The chain rule is a powerful tool in calculus. It is used to differentiate composite functions, where one function is nested inside another. Consider a scenario where you have a function defined as \( y = f(g(t)) \). Here, \( g(t) \) is inside the function \( f \). The chain rule allows us to find the derivative of such a function by multiplying the derivative of the outer function by the derivative of the inner function.

In our exercise, we have the function \( y = e^{u} \), where \( u = \cos t + \ln t \). By applying the chain rule, we differentiate \( e^u \) with respect to \( t \). This becomes:

• First, differentiate \( e^u \) to get \( e^u \).
• Then, multiply by \( \frac{du}{dt} \), the derivative of \( u \).

So, \( \frac{dy}{dt} = e^{u} \cdot \frac{du}{dt} \).
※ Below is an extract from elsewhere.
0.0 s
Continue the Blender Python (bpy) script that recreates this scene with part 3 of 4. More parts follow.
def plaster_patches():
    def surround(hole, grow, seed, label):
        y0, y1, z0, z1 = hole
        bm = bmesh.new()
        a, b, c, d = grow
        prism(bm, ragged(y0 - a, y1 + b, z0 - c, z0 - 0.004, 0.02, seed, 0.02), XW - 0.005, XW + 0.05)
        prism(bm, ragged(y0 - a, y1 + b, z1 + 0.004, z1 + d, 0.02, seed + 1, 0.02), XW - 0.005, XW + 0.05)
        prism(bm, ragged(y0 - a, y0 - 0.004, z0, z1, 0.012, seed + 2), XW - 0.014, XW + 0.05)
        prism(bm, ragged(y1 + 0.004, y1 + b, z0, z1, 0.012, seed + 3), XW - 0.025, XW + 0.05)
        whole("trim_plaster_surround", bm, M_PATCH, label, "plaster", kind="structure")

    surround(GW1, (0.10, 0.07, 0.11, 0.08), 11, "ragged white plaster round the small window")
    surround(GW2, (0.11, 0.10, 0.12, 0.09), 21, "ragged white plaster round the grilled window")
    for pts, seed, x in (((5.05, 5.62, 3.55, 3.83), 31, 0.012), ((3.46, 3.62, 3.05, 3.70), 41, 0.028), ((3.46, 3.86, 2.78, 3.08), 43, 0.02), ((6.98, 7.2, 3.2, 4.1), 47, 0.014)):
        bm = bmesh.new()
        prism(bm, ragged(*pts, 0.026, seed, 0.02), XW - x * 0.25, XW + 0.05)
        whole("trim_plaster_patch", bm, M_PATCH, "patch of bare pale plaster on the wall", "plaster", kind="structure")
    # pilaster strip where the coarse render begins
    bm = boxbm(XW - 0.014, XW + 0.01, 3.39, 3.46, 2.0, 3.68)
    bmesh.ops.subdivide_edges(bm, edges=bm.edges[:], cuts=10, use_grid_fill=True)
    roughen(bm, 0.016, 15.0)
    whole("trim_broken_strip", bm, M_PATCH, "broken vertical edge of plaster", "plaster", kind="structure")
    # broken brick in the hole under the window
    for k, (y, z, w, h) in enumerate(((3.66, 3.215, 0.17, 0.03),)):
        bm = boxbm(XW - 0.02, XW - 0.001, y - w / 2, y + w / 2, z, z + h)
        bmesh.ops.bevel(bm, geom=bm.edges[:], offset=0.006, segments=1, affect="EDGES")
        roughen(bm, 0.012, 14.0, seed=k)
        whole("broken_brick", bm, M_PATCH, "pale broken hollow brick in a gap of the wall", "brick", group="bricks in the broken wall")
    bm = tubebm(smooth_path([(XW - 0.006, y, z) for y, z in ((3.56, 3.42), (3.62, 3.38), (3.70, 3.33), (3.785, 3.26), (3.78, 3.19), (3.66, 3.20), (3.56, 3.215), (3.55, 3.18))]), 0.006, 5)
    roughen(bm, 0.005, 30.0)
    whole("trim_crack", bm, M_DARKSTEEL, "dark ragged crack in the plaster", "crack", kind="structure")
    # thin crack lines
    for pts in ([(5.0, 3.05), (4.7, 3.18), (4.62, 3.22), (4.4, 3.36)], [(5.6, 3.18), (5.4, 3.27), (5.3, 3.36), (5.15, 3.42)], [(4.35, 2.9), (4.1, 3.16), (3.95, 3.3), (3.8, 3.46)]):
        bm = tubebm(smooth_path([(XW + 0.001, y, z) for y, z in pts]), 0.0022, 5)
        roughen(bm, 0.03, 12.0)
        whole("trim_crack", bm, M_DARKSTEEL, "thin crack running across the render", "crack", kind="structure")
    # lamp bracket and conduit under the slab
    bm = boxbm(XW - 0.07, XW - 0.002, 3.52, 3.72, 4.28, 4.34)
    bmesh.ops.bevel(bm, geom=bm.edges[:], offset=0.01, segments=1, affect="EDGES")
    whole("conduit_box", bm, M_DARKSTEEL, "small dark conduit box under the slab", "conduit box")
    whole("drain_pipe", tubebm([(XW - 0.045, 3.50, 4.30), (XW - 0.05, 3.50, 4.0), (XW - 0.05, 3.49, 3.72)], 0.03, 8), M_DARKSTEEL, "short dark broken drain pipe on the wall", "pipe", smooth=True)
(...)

This helps in understanding the sequence in which to apply the chain rule effectively.

Exponential functions are an essential class of functions in mathematics. They are defined by the expression \( e^x \) or in general terms, \( a^x \), where \( a \) is a constant. The common exponential function is \( e^x \), where \( e \) is Euler's number, approximately equal to 2.71828.

These functions have unique properties, such as the derivative of \( e^x \) being \( e^x \) itself. This makes them mathematically interesting and useful in various real-life applications. In calculus, they often appear in growth and decay problems.
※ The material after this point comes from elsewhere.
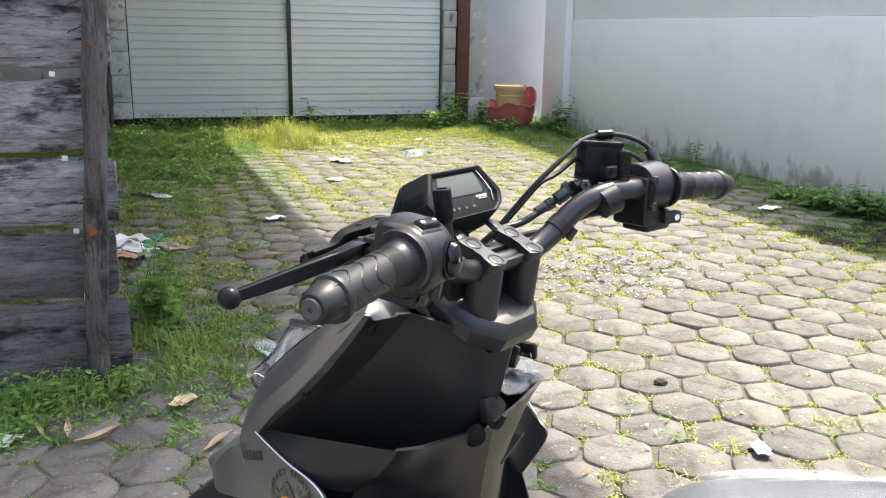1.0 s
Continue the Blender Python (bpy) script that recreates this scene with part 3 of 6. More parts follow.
for x, y, h, stems, ln, seed, per, spread, name, label in (
        (4.82, 4.28, 0.70, 9, 0.165, 1, 17, 0.34, "tall_weed", "tall leafy green weed growing against the white wall"),
        (4.72, 4.62, 0.24, 40, 0.10, 2, 10, 1.0, "low_weed", "spreading low green weeds along the wall foot"),
        (4.66, 5.40, 0.13, 20, 0.075, 3, 10, 1.0, "low_weed", "spreading low green weeds along the wall foot"),
        (4.64, 5.02, 0.20, 26, 0.090, 32, 10, 0.9, "low_weed", "spreading low green weeds along the wall foot"),
        (4.85, 9.72, 0.50, 9, 0.14, 4, 10, 0.4, "tall_weed", "leafy green weed growing against the white wall"),
        (4.88, 6.95, 0.34, 4, 0.10, 6, 9, 0.25, "tall_weed", "thin green weed growing against the white wall"),
        (3.72, 10.62, 0.58, 14, 0.15, 7, 10, 0.5, "tall_weed", "leafy green weeds growing at the foot of the pillar"),
        (3.45, 10.30, 0.32, 24, 0.13, 8, 8, 0.9, "low_weed", "lush green weeds at the foot of the shutter"),
        (4.12, 10.62, 0.45, 12, 0.14, 9, 9, 0.5, "tall_weed", "leafy green weeds growing round the steel post"),
        (1.95, 10.72, 0.48, 2, 0.17, 10, 8, 0.15, "tall_weed", "single leafy weed in front of the shutter"),
        (0.15, 10.72, 0.26, 18, 0.075, 51, 9, 0.9, "low_weed", "green weeds growing along the foot of the shutter"),
        (0.62, 10.70, 0.22, 18, 0.070, 52, 9, 1.0, "low_weed", "green weeds growing along the foot of the shutter"),
        (1.12, 10.74, 0.20, 18, 0.070, 53, 9, 1.0, "low_weed", "green weeds growing along the foot of the shutter"),
        (2.25, 10.74, 0.17, 18, 0.065, 54, 9, 1.1, "low_weed", "green weeds growing along the foot of the shutter"),
        (2.75, 10.70, 0.20, 18, 0.070, 55, 9, 1.1, "low_weed", "green weeds growing along the foot of the shutter"),
        (3.15, 10.66, 0.24, 18, 0.080, 56, 9, 1.0, "low_weed", "green weeds growing along the foot of the shutter"),
        (0.25, 8.6, 0.16, 24, 0.060, 57, 9, 1.6, "low_weed", "low broad-leaved weeds in the shade"),
        (0.65, 7.6, 0.12, 24, 0.055, 58, 9, 1.8, "low_weed", "low broad-leaved weeds in the shade"),
        (0.05, 6.6, 0.12, 24, 0.055, 59, 9, 1.8, "low_weed", "low broad-leaved weeds in the shade"),
        (4.15, 9.90, 0.24, 24, 0.10, 12, 8, 1.0, "low_weed", "green weeds round the red tub"),
        (4.75, 9.85, 0.24, 24, 0.10, 13, 8, 1.0, "low_weed", "green weeds round the red tub"),
        (4.70, 9.30, 0.16, 24, 0.09, 42, 8, 1.4, "low_weed", "green weeds along the wall foot"),
        (4.72, 8.30, 0.14, 20, 0.08, 43, 8, 1.6, "low_weed", "green weeds along the wall foot"),
        (-0.02, 3.62, 0.40, 14, 0.085, 14, 15, 0.38, "bushy_weed", "bushy green weed beside the plank fence"),
        (-0.42, 2.88, 0.16, 22, 0.045, 15, 11, 0.9, "low_weed", "low green weeds at the foot of the fence"),
        (-0.55, 2.70, 0.12, 20, 0.040, 16, 11, 1.1, "low_weed", "low green weeds at the foot of the fence"),
        (-0.20, 3.00, 0.13, 20, 0.042, 44, 11, 1.1, "low_weed", "low green weeds at the foot of the fence"),
        (3.62, 0.72, 0.09, 14, 0.045, 17, 7, 1.2, "low_weed", "low green weeds along the edge of the shade"),
        (3.72, 0.35, 0.10, 14, 0.045, 18, 7, 1.2, "low_weed", "low green weeds along the edge of the shade")):
    weed(name, at(x, y, 0), h, stems, ln, seed, label, per, spread)
weed("flowering_weed", at(1.15, 10.25, 0), 0.36, 12, 0.07, 11, "pale flowering weeds in the grass before the shutter", 13, 0.4, grass_sun_pale)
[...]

In the given exercise, the function \( y = e^{(\cos t + \ln t)} \) is an exponential function where the exponent is a combination of other functions. When tasked with differentiating this function, we apply the chain rule to find its derivative easily.

Logarithmic differentiation is a technique used to simplify the process of differentiating certain complex functions. It involves taking the natural logarithm of both sides of an equation \( y = f(x) \), and then using properties of logarithms to simplify before differentiating.

This method is particularly useful when dealing with products, quotients, or powers of functions. By applying the logarithm, products become sums, quotients become differences, and powers can be brought down in front of the logarithm.

In our exercise, although we do not explicitly use logarithmic differentiation to find the derivative of \( y = e^{(\cos t + \ln t)} \), understanding how \( \ln t \) functions is crucial. The derivative of \( \ln t \) gives \( \frac{1}{t} \), which is a component of our chain rule application. This highlights the power of logs in transforming and simplifying differentiation tasks.